Fumagalli had seven catches for 100 yards in the opener against LSU but hasn’t done a lot since, though he did have four catches against Michigan State. Redshirt freshman quarterback Alex Hornibrook could look to Fumagalli to help extend drives, especially if his wideouts can’t find openings in this ridiculously talented secondary.
Next Man Up
Minnesota QB Conor Rhoda
While Minnesota can really run the ball, having Leidner around to provide balance with competent passing and a dash of running the ball himself certainly helped. Conor Rhoda arrived at Minnesota as a walk-on from Cretin-Derham Hall, which also produced NFL quarterbacks Steve Walsh, Chris Weinke and potential NFL QB Joe Mauer, who chose the Twins over Florida State after going No. 1 in the MLB draft.
Rhoda is a redshirt junior who has attempted two passes in his career, including one last week. The offensive line is going to need to have a huge game. The Terps aren’t opposed to blitzing from all angles, and if Rhoda doesn’t prove he can throw the ball around as needed, Maryland is going to send more players than Minnesota can block on every passing down.
Is Michigan State luring everyone into a trap?
Getting thumped by Wisconsin is no cause for panic, but following that up with a loss to an improved Indiana and then a home defeat against BYU, and it’s pretty troubling. Maybe the Hoosiers are the surprise team in the league this season. And maybe those three losses to good teams by a total of seven points were a sign of success to come for the Cougars. But the Spartans just look out of sorts.
It’s not just the quarterback play without Connor Cook, either. Michigan State is 10th in scoring defense, 11th in rushing defense and 12th in passing defense in the Big Ten. Northwestern, meanwhile, racked up 38 points on Iowa last week and has lost to two top-25 opponents by a combined 12 points.
This should give everyone a pretty good indication if the Spartans have a second-half rebound in them or if this group is destined to slide into the middle class of the conference, or worse.
Is Purdue the next team to look better than expected against Iowa?
Last season, the Hawkeyes were one of the Big Ten’s “find ways to win” teams (along with Northwestern) that defied statistics and convention. They started the 2015 season 12-0 but are 4-4 since then.
Since starting the season with two wins, Iowa has a pair of ugly 14-7 victories, a close loss to a good team (North Dakota State) and a close loss to a possibly bad team (Northwestern). After the game Saturday against Purdue, Iowa likely will be the underdog in four of its final five games.
Putting away the Boilermakers in convincing fashion isn’t going to galvanize the fan base, but another close slog is certainly going to have the opposite effect.
Is Nebraska really “back?”
The Cornhuskers are in the top 10 of the AP poll for the first time in five years. While Michigan and Ohio State have pulverized teams, and Wisconsin has bested two preseason playoff contenders (LSU, Michigan State), Nebraska has just kind of glided into Week 7 without a loss.

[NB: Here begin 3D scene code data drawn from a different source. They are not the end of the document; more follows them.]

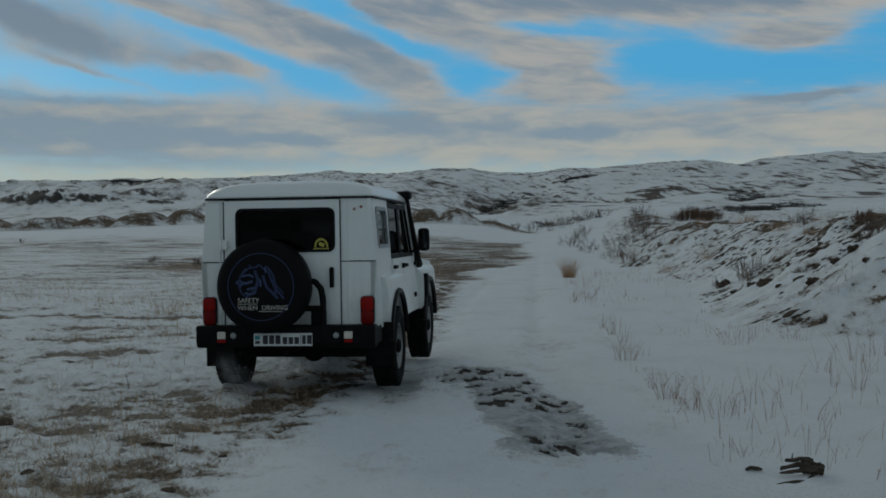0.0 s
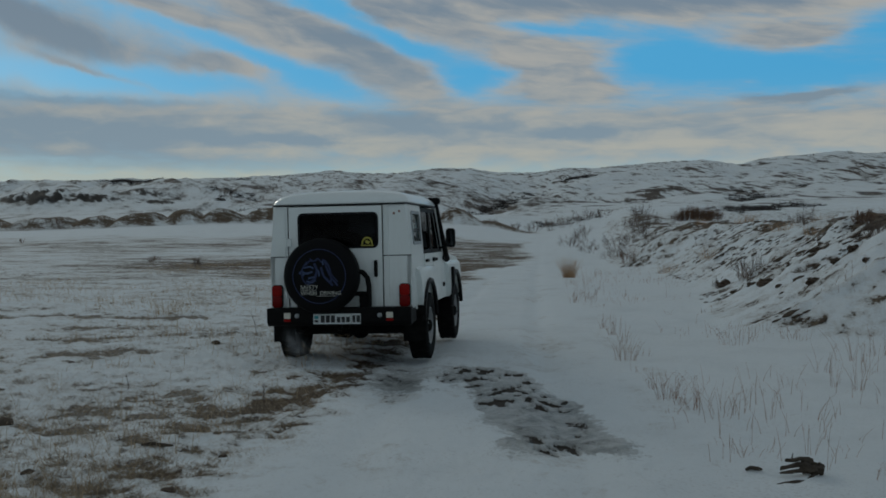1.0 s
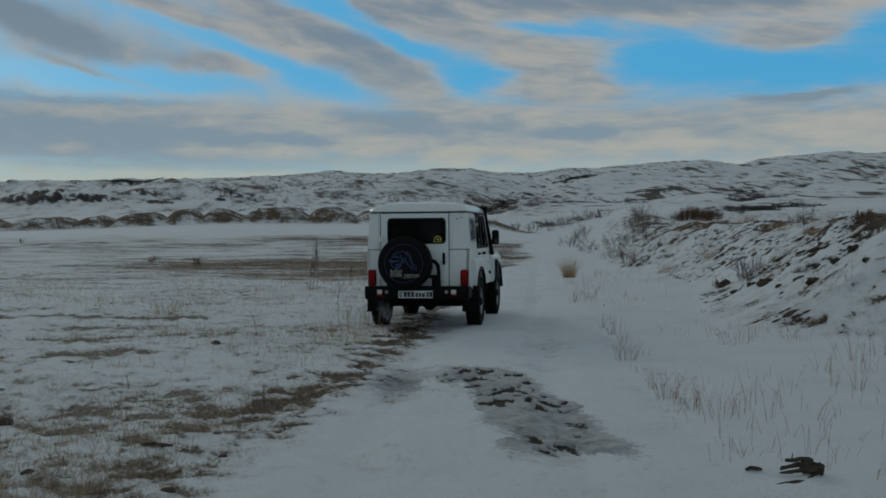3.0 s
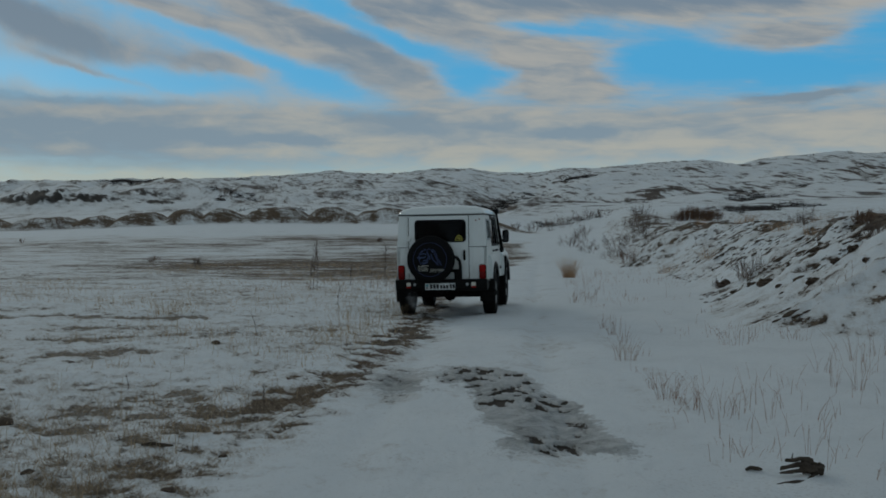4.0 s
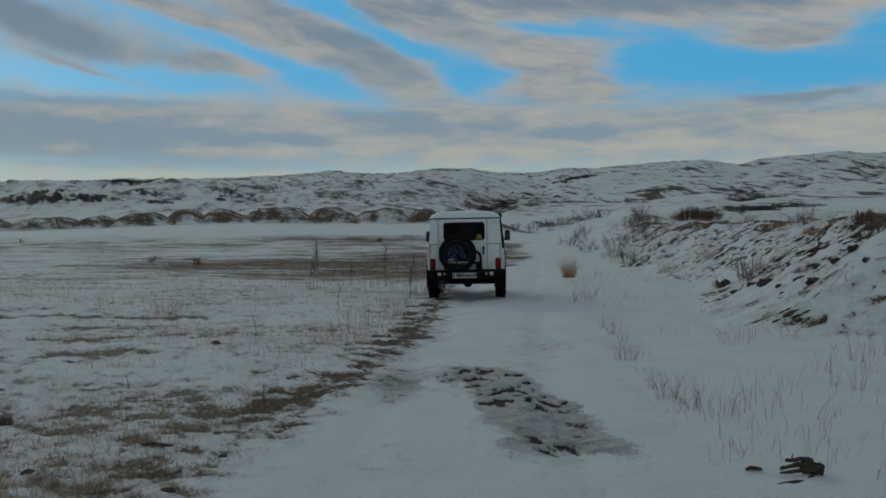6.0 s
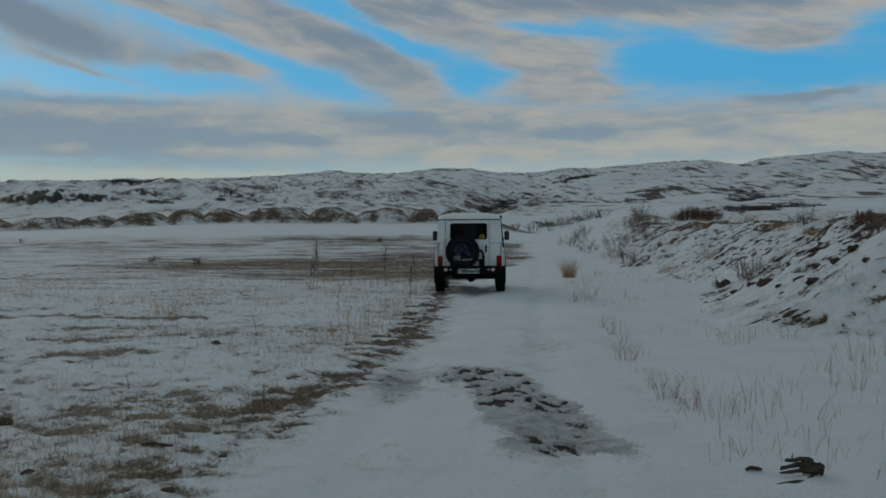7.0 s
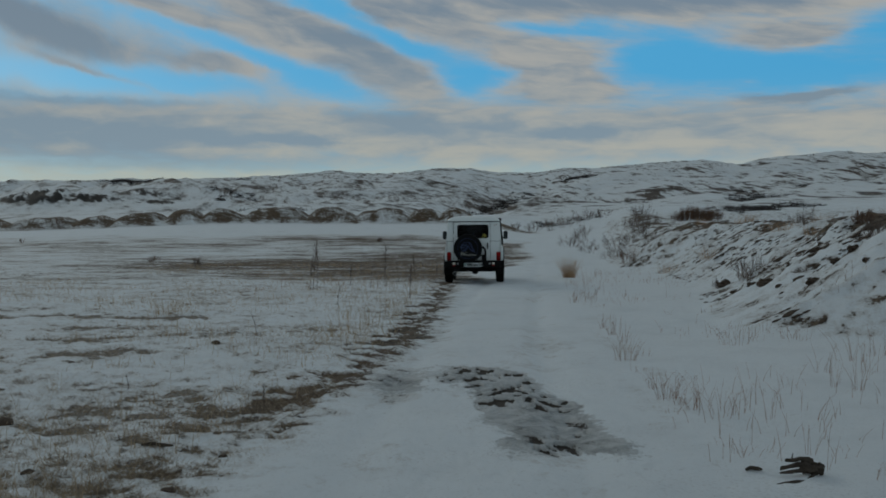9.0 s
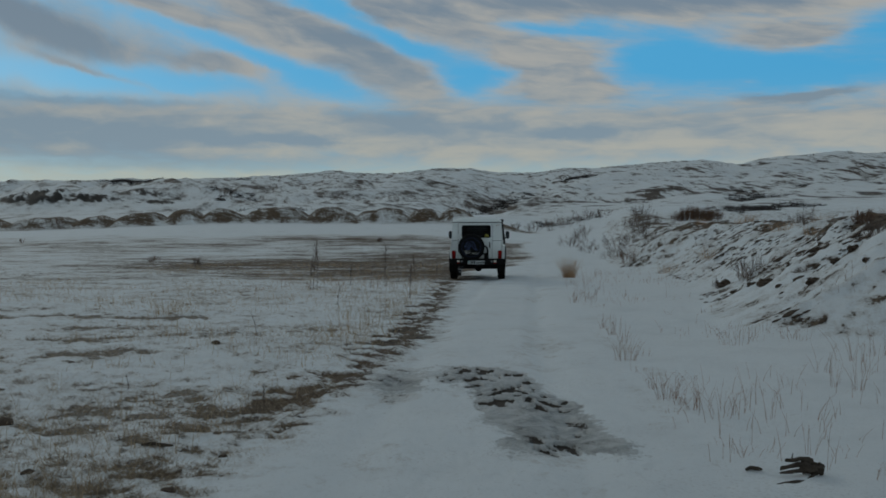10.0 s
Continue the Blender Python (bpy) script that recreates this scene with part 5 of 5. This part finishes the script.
def build_clutter():
    rng = random.Random(23)
    # weathered root lying in the snow
    bm = bmesh.new()
    merge(bm, lump(rng, 0.062, 0.050, 0.040, 3, 0.7))
    bmesh.ops.translate(bm, vec=(0.075, 0.0, 0.055), verts=bm.verts)
    for pts, r in (([(0.07, 0, 0.09), (0.02, -0.01, 0.105), (-0.03, -0.01, 0.10), (-0.075, -0.02, 0.102)], [0.024, 0.016, 0.012, 0.009]),
                   ([(0.06, 0, 0.065), (0.0, -0.02, 0.072), (-0.06, -0.03, 0.062), (-0.105, -0.03, 0.055)], [0.024, 0.016, 0.012, 0.009]),
                   ([(0.05, -0.02, 0.045), (0.0, -0.04, 0.045), (-0.05, -0.05, 0.035), (-0.12, -0.05, 0.034)], [0.018, 0.013, 0.012, 0.007]),
                   ([(0.12, 0.0, 0.06), (0.15, 0.0, 0.045), (0.145, -0.02, 0.01)], [0.034, 0.026, 0.012]),
                   ([(0.09, -0.03, 0.012), (0.0, -0.14, 0.004), (-0.07, -0.20, 0.006), (-0.14, -0.22, 0.006), (-0.20, -0.23, 0.004)], [0.010, 0.009, 0.015, 0.014, 0.006]),
                   ([(-0.04, -0.01, 0.10), (-0.03, 0.0, 0.125), (-0.022, 0.0, 0.14)], [0.008, 0.005, 0.003])):
        tube(bm, pts, r, 7)
    for v in bm.verts:
        v.co += 0.012 * Vector(noise.noise_vector(v.co * 22)) + 0.006 * Vector(noise.noise_vector(v.co * 60))
    root = part("root", bm, WOOD, None, "", True)
    tagged(root, "dark weathered tree root lying on snow", "root")
    stand(root, 2.14, 6.52, 0, 1.0, -0.004)
    # sticks
    for x, y, ln, turn in ((1.91, 6.62, 0.11, 8), (-1.93, 7.28, 0.22, -4), (-0.4, 40.0, 0.3, 20)):
        bm = bmesh.new()
        tube(bm, [(-ln / 2, 0, 0.012), (-ln / 6, 0.012, 0.02), (ln / 5, -0.006, 0.016), (ln / 2, 0.01, 0.008)], [0.008, 0.014, 0.013, 0.006], 7)
        st = part("stick", bm, WOOD, None, "", True)
        tagged(st, "short dark stick lying on the snowy turf", "stick", "sticks")
        stand(st, x, y, turn)
    # single clods on the turf
    for x, y, r in ((-1.56, 6.12, 0.045), (-4.05, 9.85, 0.05), (-3.40, 8.35, 0.09), (-2.9, 13.8, 0.06), (-1.45, 7.1, 0.03), (-4.2, 12.2, 0.04), (-2.5, 6.5, 0.05)):
        ob = part("earth_clod", lump(rng, r, r * 0.8, r * 0.5), CLOD, None, "", True)
        tagged(ob, "dark frozen clod of earth on the turf", "clod", "earth clods")
        stand(ob, x, y, rng.uniform(0, 360))
    for x, y, r in ((6.43, 24.6, 0.20), (5.98, 20.0, 0.19), (5.86, 20.5, 0.11), (5.78, 21.4, 0.10), (6.91, 20.0, 0.12), (7.13, 20.4, 0.10), (6.77, 19.7, 0.13), (6.25, 17.2, 0.12), (6.56, 17.3, 0.13), (5.72, 18.4, 0.09), (5.82, 17.0, 0.13), (6.33, 16.2, 0.09), (6.52, 20.4, 0.08)):
        ob = part("earth_clod", lump(rng, r * 0.85, r * 0.55, r * 0.45, 3, 0.75), CLOD, None, "", True)
        tagged(ob, "large brown frozen clod of earth on the snowy bank", "clod", "bank clods")
        stand(ob, x, y, rng.uniform(0, 50))
    # crumbled earth showing through the snow on the bank
    rs = np.random.RandomState(3)
    n = 4200
    ys = 12 + 34 * rs.rand(n)
    xs = np.interp(ys, TOE_Y, TOE_X) + 0.4 + 4.6 * rs.rand(n)
    keep = fbm(xs * 0.8, ys * 0.5, 4) > 0.53
    xs, ys = xs[keep], ys[keep]
    zs = height(xs, ys)[0]
    vs, fs = [], []
    for x, y, z in zip(xs, ys, zs):
        bm = lump(rng, 1, 1, 1, 1, 0.5)
        bm.verts.index_update()
        r = rng.uniform(0.012, 0.045) * (2.0 if rng.random() < 0.1 else 1)
        a = rng.uniform(-0.2, 0.7)
        b0 = len(vs)
        for v in bm.verts:
            vs.append((x + r * (2.4 * v.co.x * math.cos(a) - v.co.y * math.sin(a)), y + r * (2.4 * v.co.x * math.sin(a) + v.co.y * math.cos(a)), z - 0.2 * r + 0.55 * r * v.co.z + 0.34 * r * 2.4 * v.co.x))
        for f in bm.faces:
            fs.append([b0 + v.index for v in f.verts])
        bm.free()
    me = bpy.data.meshes.new("bank_clods")
    me.from_pydata(vs, [], fs)
    me.materials.append(CLOD)
    tagged(new("bank_clods", me), "crumbled dark earth breaking through snow on the bank", "clods", kind="stuff")


build_plants()
build_clutter()

# ---------------------------------------------------------------- what moves
# seconds, x, y, heading to the right, lean: the car pulls over to the right lane and drives off
CAR_ROWS = [(0, -1.253, 10.386, 6.33, -0.84), (1, -0.974, 12.625, 7.89, -1.2), (2.5, -0.423, 16.006, 9.33, -0.3), (4, 0.118, 19.553, 8.06, -1.0),
            (5.5, 0.466, 23.081, 3.91, -1.31), (7, 0.679, 26.848, 2.47, -0.33), (8.5, 0.855, 30.627, 2.60, -0.50), (10, 1.097, 34.177, 3.65, 0.0)]


def motions():
    walk(car, [(t, pose(x, y, 0.0, 0, roll, -yaw)) for t, x, y, yaw, roll in CAR_ROWS])
    ts = [r[0] for r in CAR_ROWS]
    gone = [0.0]
    for a, b in zip(CAR_ROWS, CAR_ROWS[1:]):
        gone.append(gone[-1] + math.hypot(b[1] - a[1], b[2] - a[2]))
    for hub, x, y in WHEELS:
        rows = []
        for i in range(51):
            t = i * 0.2
            turn = -math.degrees(float(np.interp(t, ts, gone)) / 0.372)
            rows.append((t, pose(x, y, 0.372, turn % 360)))
        walk(hub, rows)


motions()
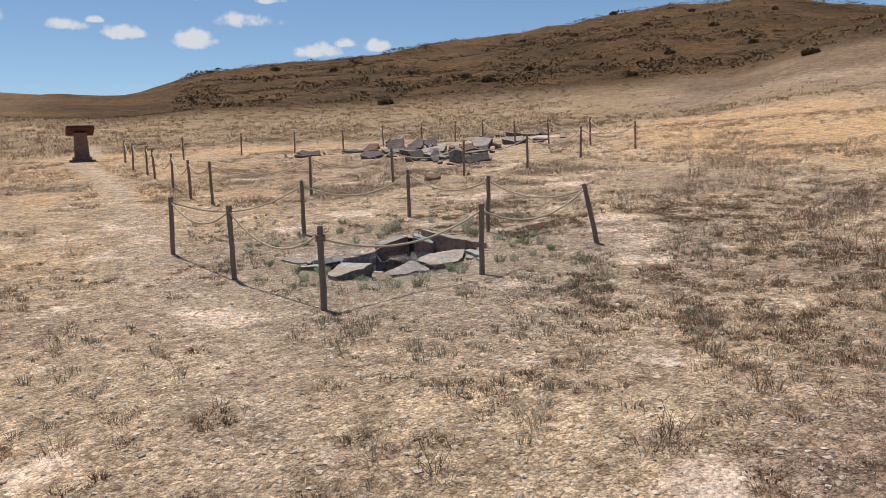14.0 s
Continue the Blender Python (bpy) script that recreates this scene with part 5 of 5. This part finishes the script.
def dry_fan():
    """Thin dead stems caught under a stone, fanning out over the leaning end slab."""
    root = tagged(new("dry_grass_fan"), "fan of hair-thin pale dead grass stems caught at the grave's end", "grass")
    root.location = (2.20, 2.19, 0.03)
    bm = bmesh.new()
    r2 = random.Random(9)
    for k in range(90):
        a = radians(2 - 52 * r2.random() + r2.gauss(0, 3))
        ln = r2.uniform(0.22, 0.60)
        drop = r2.uniform(-0.04, 0.24)
        o = Vector((r2.gauss(0, .02), r2.gauss(0, .015), r2.gauss(0.0, .012)))
        ln = min(ln, (0.56 - o.x) / math.cos(a))
        pts = [o + Vector((math.cos(a) * ln * s, math.sin(a) * ln * s, -drop * s * s + 0.02 * math.sin(s * 3 + k))) for s in (0, .33, .66, 1)]
        tube(bm, pts, [0.00016, 0.0002, 0.0002, 0.00016], 3, False)
    part("stem_fan", bm, M_HAIR, root)


dry_fan()
# curled dead stems over the face of the leaning end slab
n = 1900
cy, cz = 2.32 - 0.80 * rg.rand(n) ** 1.2, -0.17 + 0.22 * rg.rand(n)
cx = 2.67 - 0.23 * (cy - 2.25) + 0.62 * cz - 0.010 - 0.03 * rg.rand(n)
a, w = rg.uniform(0, 6.28, n), rg.uniform(0.006, 0.03, n)
VV = []
for s in (0, 0.5, 1.0):
    px, py, pz = cx + 0.2 * np.cos(a) * w * s, cy + np.cos(a + 1.4 * s) * w, cz + np.sin(a + 1.4 * s) * w
    VV += [np.c_[px, py, pz - 0.0011], np.c_[px, py, pz + 0.0011]]
V = np.stack(VV, 1).reshape(-1, 3)
F = (np.arange(n)[:, None] * 6 + np.array([0, 2, 3, 0, 3, 1, 2, 4, 5, 2, 5, 3])).ravel()
tagged(raw_mesh("curled_litter", V, F, 3, M_HAIR), "curled dead stems on the leaning end slab", "litter", kind="stuff")

# scrub on the slopes
def bushes(x, y, w, h, n):
    """Low rounded bushes, each a cloud of small leaf clumps."""
    X, Y, Z, W, H = (np.repeat(v, n) for v in (x, y, height_at(x, y), w, h))
    m = len(X)
    a, r = rg.uniform(0, 2 * np.pi, m), np.sqrt(rg.rand(m)) * 0.5
    c = np.c_[X + r * W * np.cos(a) * 1.25, Y + r * W * np.sin(a), Z + H * rg.uniform(0, 1, m) * (1 - 3 * r * r)]
    d, e = rg.normal(0, 0.16, (m, 3)) * H[:, None], rg.normal(0, 0.16, (m, 3)) * H[:, None]
    V = np.stack([c - d, c + e, c + d, c - e], 1).reshape(-1, 3)
    return V, (np.arange(m)[:, None] * 4 + np.array([0, 1, 2, 0, 2, 3])).ravel()


def scrub(n, r0, r1, size, mat, label, name, az=(-5, 80)):
    r, a = r0 + (r1 - r0) * rg.rand(n) ** 0.8, np.radians(rg.uniform(az[0], az[1], n))
    x, y = OX + r * np.sin(a), OY + r * np.cos(a)
    ok = vnoise(x / 11, y / 11, 41) + 0.5 * rg.rand(n) > 0.62
    x, y = x[ok], y[ok]
    h = size * (0.4 + rg.rand(len(x)) ** 2)
    return stuff(name, [bushes(x, y, h * 3.0, h * 0.8, 26)], mat, label, "shrub")


def hill_shrub(x, y, w, h):
    """Low spreading bush: several leaning limbs and many small leaf clumps."""
    root = tagged(new("hill_shrub"), "dark brown low shrub on the open hillside", "shrub", "hill shrubs")
    root.location = (x, y, gz(x, y))
    V, F = blades(np.zeros(1), np.zeros(1), 26, h, w * 0.8, 0.03, 0.8, z=np.zeros(1))
    twigs = raw_mesh("limbs", V, F, 3, M_BUSH)
    twigs.parent, twigs["kind"] = root, "stuff"
    n = 320
    a, r = rg.uniform(0, 2 * np.pi, n), np.sqrt(rg.rand(n)) * w / 2
    c = np.c_[r * np.cos(a) * 1.2, r * np.sin(a), h * rg.uniform(0.1, 1, n) * (1.05 - (r / w * 1.7) ** 2)]
    d, e = rg.normal(0, 0.16, (n, 3)), rg.normal(0, 0.16, (n, 3))
    V = np.stack([c - d, c + e, c + d, c - e], 1).reshape(-1, 3)
    raw_mesh("crown", V, (np.arange(n)[:, None] * 4 + np.array([0, 1, 2, 0, 2, 3])).ravel(), 3, M_BUSH).parent = root


SHRUBS = [(84.8, 115.8), (80.3, 137.4), (83.5, 171.9), (74.3, 85.8), (63.9, 68.8), (83.7, 81.2), (100.3, 159.7), (141.7, 84.3), (98, 64.7), (136.8, 118.8), (104.2, 54.4), (177, 113), (67.5, 28.2), (67.9, 48.8), (38.6, 56),
          (166.8, 84.4), (150, 107.4), (180.8, 142.3), (137.5, 137.1)]
for k, (px, py) in enumerate(SHRUBS):
    far = math.hypot(px, py) / 150
    hill_shrub(px, py, 0.5 * (2.2 + 1.6 * (k * 7 % 5) / 4) * min(1.1, far + 0.25), 0.5 * min(1.1, far + 0.2))
scrub(10000, 85, 245, 0.42, M_BUSH, "brown low shrubs dotted over the hillside", "hill_shrubs", (19, 80))
scrub(900, 85, 245, 0.95, M_BUSH, "larger brown shrubs dotted over the hillside", "hill_shrubs", (20, 62))
# tall grey-brown grass on the plain before the hill
r, a = 22 + 70 * rg.rand(9000) ** 1.3, np.radians(rg.uniform(-8, 78, 9000))
x, y = OX + r * np.sin(a), OY + r * np.cos(a)
ok = (soil_at(x, y, "steppe") > 0.25 + 0.3 * rg.rand(len(x))) & (soil_at(x, y, "worn") < 0.2) & ((a < radians(48)) | (r < 46) | (rg.rand(len(x)) < 0.15))
x, y, r = x[ok], y[ok], r[ok]
h = rg.uniform(0.10, 0.26, len(x))
stuff("tall_dry_grass", [blades(x, y, 16, h, h * 3.2, 0.004 + 0.00009 * r, 0.9)], M_STEPPE, "tall grey-brown dry grass on the plain")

Beating Oregon by three at home no longer looks like much to celebrate. Wins against Northwestern and Illinois were fine but hardly noteworthy. Fresno State is bad and could fire the coach. The best win of these five by the end of the season will probably be Wyoming, and it was convincing.
Resume building aside, the Cornhuskers have played well. Tommy Armstrong has avoided mistakes, and the pass defense in particular has been stout. We’re cherry-picking the parameters a little here, but Nebraska is 26th on offense and 36th on defense, according to Bill Connelly’s S&P+ ratings. The only other team in the Big Ten with a top-36 or better offense and defense in the advanced statistical formula is Ohio State.
Indiana is improved, particularly on defense, and this is a chance for the Hoosiers to prove they can be one of the best teams in the conference. It’s also a chance for the Cornhuskers to show why they deserve to be ranked among the best in the nation.